**Exercise**
Return the line containing "curve.update()", the line containing "np.tan(scene.camera.data.angle / 2)", and every line between them, exactly as they stand. Output nothing else.

**Records for the task**

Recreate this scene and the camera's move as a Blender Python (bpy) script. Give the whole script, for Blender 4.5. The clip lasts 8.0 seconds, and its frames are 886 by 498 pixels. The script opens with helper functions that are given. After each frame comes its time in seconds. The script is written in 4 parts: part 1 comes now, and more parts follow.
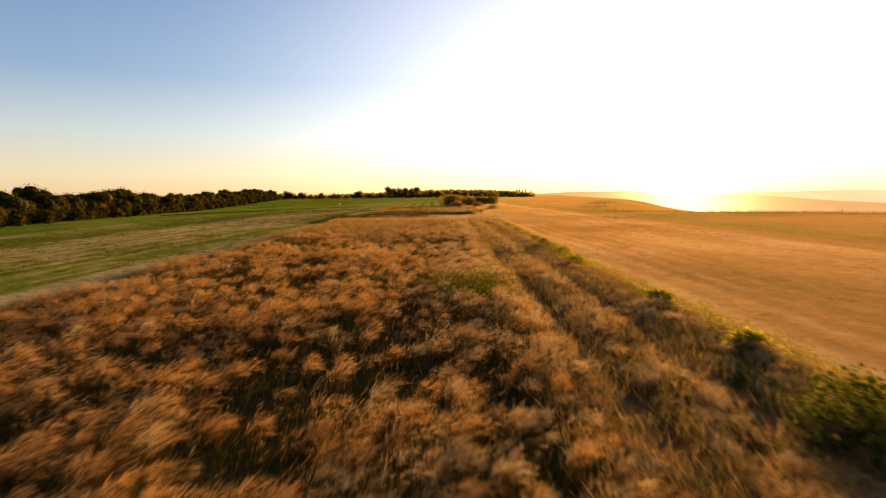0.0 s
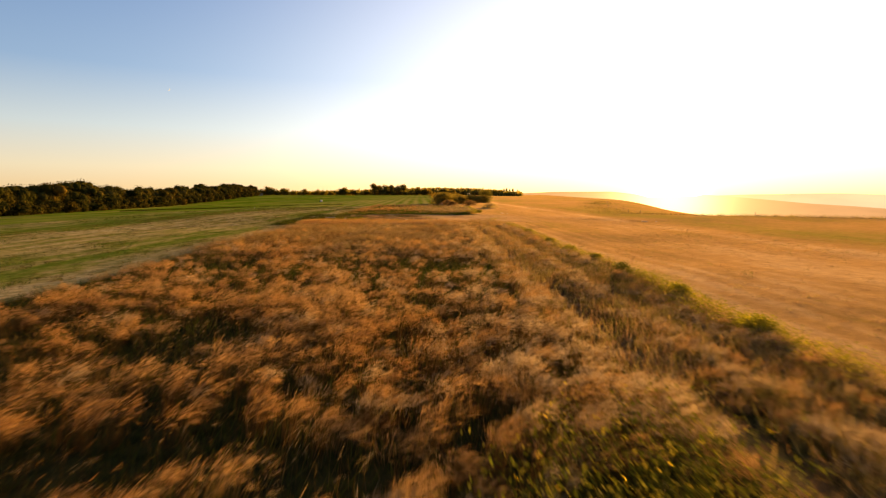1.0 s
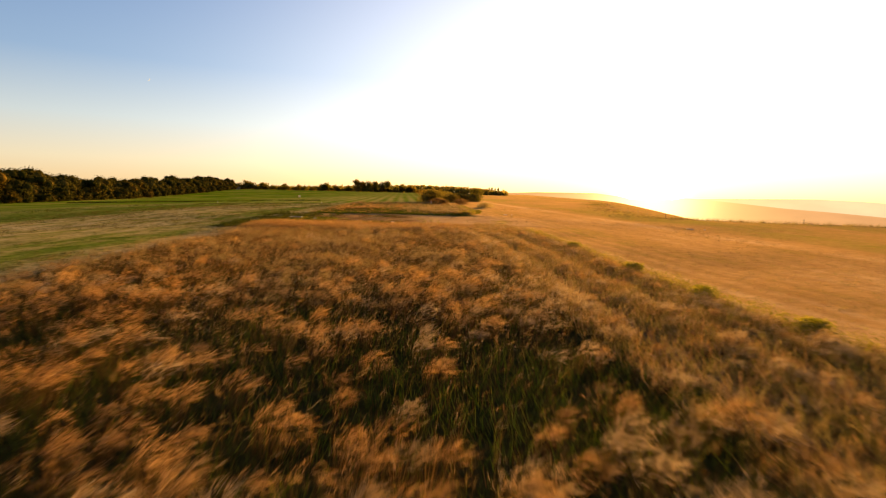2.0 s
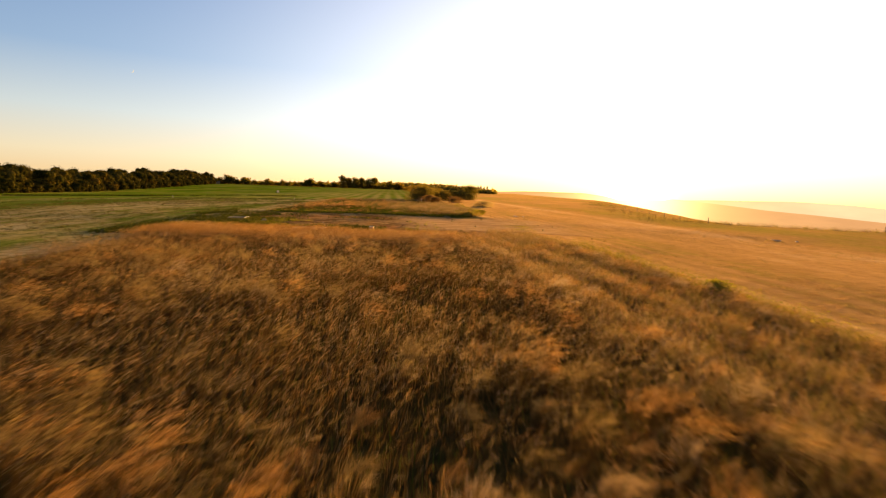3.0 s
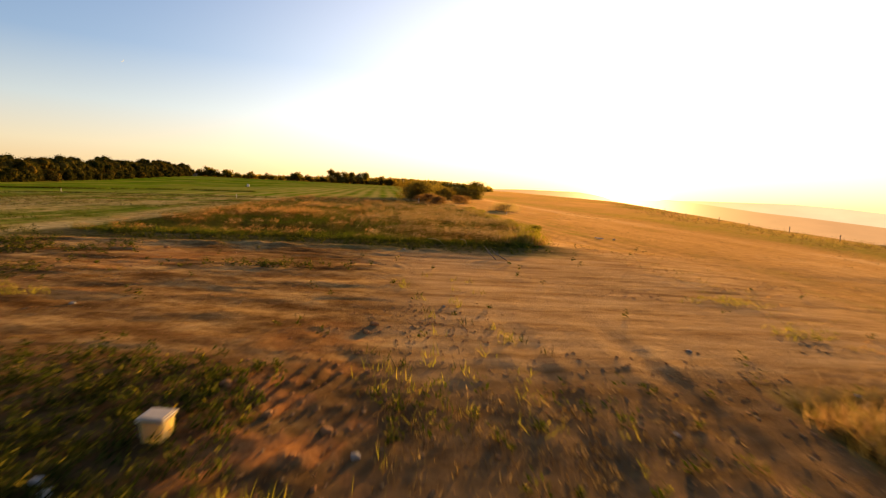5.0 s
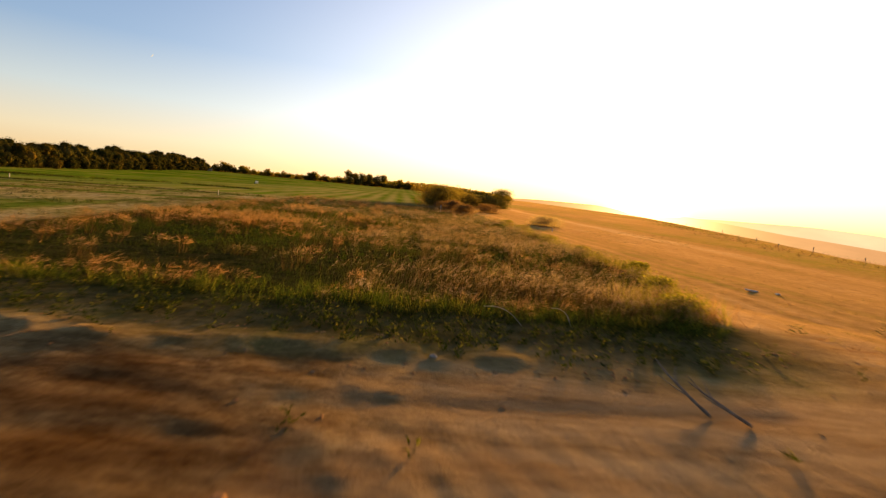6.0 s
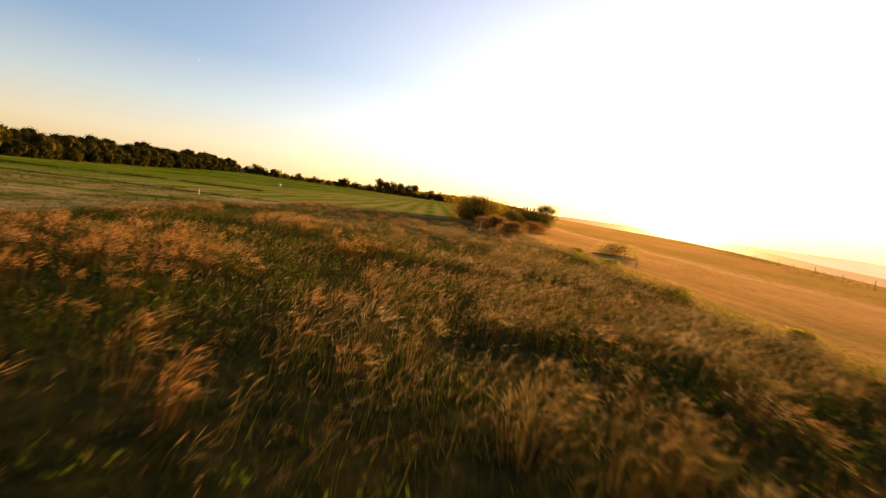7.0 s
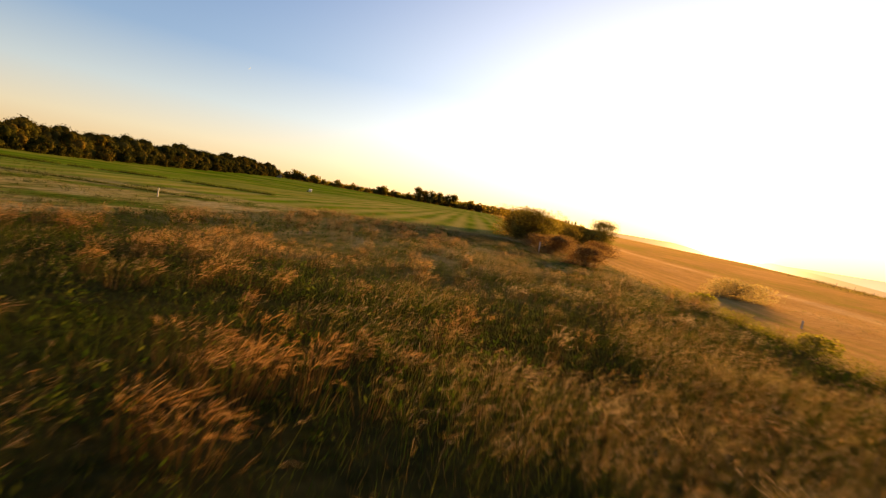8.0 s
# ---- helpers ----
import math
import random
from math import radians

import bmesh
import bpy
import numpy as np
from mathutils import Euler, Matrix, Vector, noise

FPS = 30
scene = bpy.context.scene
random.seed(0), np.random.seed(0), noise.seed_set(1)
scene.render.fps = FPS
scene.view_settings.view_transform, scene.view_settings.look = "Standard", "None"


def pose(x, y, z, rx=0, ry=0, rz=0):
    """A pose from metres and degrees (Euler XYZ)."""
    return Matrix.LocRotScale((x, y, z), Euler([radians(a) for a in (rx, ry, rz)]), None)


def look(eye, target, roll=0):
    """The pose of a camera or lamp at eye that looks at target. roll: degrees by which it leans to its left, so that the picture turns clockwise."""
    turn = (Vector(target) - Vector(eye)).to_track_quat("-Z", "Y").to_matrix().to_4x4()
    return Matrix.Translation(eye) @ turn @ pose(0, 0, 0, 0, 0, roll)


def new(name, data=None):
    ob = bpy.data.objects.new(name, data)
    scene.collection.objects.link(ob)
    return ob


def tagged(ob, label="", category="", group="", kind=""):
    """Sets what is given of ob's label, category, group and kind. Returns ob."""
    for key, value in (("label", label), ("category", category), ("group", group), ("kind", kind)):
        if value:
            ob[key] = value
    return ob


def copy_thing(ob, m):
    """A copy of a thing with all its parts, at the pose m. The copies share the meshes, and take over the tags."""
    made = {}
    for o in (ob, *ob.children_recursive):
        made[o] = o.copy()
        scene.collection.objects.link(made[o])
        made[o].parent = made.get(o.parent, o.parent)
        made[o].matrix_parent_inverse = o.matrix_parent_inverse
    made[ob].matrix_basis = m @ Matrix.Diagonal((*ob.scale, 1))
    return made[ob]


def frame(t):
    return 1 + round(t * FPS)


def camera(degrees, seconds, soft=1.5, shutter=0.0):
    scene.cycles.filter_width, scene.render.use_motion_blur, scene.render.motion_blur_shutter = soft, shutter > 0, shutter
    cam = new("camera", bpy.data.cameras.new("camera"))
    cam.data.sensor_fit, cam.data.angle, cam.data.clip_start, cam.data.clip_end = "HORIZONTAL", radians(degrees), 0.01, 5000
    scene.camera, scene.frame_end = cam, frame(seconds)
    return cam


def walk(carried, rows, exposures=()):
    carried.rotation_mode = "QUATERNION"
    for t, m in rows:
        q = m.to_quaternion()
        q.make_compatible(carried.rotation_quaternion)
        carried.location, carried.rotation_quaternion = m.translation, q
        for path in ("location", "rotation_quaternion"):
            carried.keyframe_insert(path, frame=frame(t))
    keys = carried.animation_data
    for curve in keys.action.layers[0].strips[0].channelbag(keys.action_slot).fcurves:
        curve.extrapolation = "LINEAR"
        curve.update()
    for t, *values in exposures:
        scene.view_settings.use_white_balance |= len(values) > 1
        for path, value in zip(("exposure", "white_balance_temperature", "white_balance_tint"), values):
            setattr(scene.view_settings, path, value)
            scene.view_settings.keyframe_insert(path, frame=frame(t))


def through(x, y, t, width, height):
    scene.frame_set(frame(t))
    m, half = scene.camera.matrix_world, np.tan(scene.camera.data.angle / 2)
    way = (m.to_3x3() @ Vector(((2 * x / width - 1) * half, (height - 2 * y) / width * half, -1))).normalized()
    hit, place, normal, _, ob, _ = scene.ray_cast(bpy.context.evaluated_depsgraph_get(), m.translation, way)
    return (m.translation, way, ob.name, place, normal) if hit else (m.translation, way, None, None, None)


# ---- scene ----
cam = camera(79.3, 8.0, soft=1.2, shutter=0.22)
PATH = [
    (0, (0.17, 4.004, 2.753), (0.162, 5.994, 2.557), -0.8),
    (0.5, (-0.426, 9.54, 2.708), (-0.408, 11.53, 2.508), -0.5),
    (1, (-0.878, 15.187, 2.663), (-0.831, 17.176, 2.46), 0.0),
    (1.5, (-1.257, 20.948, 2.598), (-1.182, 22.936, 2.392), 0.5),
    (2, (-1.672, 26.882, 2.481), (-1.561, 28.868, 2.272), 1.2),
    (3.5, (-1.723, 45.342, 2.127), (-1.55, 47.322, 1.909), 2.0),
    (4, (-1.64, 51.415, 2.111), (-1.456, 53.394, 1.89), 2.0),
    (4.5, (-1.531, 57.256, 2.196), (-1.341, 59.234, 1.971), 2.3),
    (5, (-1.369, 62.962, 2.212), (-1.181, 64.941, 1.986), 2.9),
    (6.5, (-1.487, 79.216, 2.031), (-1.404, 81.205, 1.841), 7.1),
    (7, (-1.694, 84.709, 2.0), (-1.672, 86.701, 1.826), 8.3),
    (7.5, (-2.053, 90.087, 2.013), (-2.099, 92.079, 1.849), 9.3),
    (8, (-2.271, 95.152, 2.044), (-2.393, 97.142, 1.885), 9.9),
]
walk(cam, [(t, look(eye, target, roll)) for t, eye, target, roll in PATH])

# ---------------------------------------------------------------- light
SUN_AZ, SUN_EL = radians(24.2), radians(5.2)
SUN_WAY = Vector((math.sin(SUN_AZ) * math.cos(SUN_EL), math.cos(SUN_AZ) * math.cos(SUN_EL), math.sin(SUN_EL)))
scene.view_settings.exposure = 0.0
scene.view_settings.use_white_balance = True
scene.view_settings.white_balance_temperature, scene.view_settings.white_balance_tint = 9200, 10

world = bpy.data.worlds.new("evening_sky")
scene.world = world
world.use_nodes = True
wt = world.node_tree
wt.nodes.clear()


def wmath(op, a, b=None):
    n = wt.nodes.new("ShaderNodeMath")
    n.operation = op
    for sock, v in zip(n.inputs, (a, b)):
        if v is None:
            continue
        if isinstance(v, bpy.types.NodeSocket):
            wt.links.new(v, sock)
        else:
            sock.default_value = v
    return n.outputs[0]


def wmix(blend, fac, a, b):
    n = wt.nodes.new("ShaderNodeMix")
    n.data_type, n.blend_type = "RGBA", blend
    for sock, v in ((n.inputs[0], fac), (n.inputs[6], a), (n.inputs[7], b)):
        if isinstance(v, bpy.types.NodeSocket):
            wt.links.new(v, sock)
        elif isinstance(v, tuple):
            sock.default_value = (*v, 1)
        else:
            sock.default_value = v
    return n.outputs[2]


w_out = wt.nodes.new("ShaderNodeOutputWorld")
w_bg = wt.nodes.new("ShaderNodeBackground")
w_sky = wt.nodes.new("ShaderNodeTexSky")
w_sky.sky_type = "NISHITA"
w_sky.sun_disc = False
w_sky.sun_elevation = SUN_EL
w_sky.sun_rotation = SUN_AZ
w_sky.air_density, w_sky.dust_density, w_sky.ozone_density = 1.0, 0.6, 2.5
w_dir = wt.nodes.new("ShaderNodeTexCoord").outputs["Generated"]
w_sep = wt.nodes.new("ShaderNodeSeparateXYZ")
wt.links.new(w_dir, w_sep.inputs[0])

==

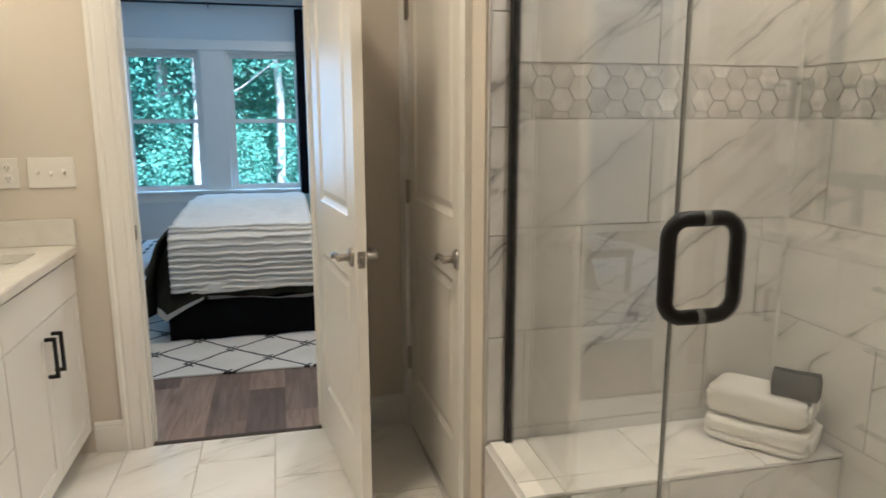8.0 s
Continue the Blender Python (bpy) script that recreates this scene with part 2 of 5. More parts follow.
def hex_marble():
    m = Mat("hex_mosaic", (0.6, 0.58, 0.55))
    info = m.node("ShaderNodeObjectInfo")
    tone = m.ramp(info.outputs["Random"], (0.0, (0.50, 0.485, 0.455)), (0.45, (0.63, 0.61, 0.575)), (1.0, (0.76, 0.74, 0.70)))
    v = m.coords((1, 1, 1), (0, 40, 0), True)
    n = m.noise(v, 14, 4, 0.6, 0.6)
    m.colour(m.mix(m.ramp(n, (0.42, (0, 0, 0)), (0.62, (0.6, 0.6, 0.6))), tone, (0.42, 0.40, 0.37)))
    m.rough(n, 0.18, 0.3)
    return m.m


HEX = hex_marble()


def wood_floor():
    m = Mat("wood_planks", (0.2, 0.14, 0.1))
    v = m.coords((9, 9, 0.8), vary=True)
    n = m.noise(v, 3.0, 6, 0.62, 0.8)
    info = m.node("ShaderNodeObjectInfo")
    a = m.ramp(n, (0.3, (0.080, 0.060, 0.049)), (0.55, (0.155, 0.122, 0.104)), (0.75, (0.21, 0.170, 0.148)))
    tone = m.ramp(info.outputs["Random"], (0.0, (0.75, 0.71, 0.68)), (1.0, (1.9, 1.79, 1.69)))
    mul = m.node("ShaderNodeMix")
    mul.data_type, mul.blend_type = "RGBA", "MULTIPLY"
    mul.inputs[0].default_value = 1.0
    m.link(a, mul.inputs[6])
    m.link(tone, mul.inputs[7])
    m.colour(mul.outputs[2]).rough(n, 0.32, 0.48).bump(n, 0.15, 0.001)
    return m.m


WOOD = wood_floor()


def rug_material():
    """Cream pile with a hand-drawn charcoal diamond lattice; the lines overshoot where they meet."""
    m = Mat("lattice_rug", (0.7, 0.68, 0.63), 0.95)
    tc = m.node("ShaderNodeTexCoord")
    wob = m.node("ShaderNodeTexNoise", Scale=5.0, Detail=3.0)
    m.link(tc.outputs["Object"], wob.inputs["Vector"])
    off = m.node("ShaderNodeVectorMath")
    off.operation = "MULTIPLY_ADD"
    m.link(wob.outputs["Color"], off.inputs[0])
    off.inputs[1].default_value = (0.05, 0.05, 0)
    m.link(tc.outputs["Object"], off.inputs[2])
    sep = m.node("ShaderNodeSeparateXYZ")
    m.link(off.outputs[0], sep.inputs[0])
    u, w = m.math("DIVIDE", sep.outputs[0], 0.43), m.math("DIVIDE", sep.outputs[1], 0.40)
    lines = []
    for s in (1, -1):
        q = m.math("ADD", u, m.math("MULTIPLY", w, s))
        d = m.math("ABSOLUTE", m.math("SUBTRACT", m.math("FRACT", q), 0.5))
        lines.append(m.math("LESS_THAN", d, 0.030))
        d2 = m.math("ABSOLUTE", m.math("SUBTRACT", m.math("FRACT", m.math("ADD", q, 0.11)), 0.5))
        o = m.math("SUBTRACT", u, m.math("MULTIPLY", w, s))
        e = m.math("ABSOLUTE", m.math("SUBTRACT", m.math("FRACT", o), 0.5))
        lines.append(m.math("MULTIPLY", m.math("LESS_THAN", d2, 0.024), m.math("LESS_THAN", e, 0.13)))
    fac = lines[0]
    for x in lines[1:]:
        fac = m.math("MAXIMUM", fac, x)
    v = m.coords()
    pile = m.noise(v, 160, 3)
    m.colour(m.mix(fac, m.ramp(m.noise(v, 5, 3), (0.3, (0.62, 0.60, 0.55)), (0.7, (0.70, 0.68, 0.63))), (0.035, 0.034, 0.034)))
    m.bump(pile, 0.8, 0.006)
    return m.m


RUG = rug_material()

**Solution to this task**
        curve.update()
    for t, *values in exposures:
        scene.view_settings.use_white_balance |= len(values) > 1
        for path, value in zip(("exposure", "white_balance_temperature", "white_balance_tint"), values):
            setattr(scene.view_settings, path, value)
            scene.view_settings.keyframe_insert(path, frame=frame(t))


def through(x, y, t, width, height):
    scene.frame_set(frame(t))
    m, half = scene.camera.matrix_world, np.tan(scene.camera.data.angle / 2)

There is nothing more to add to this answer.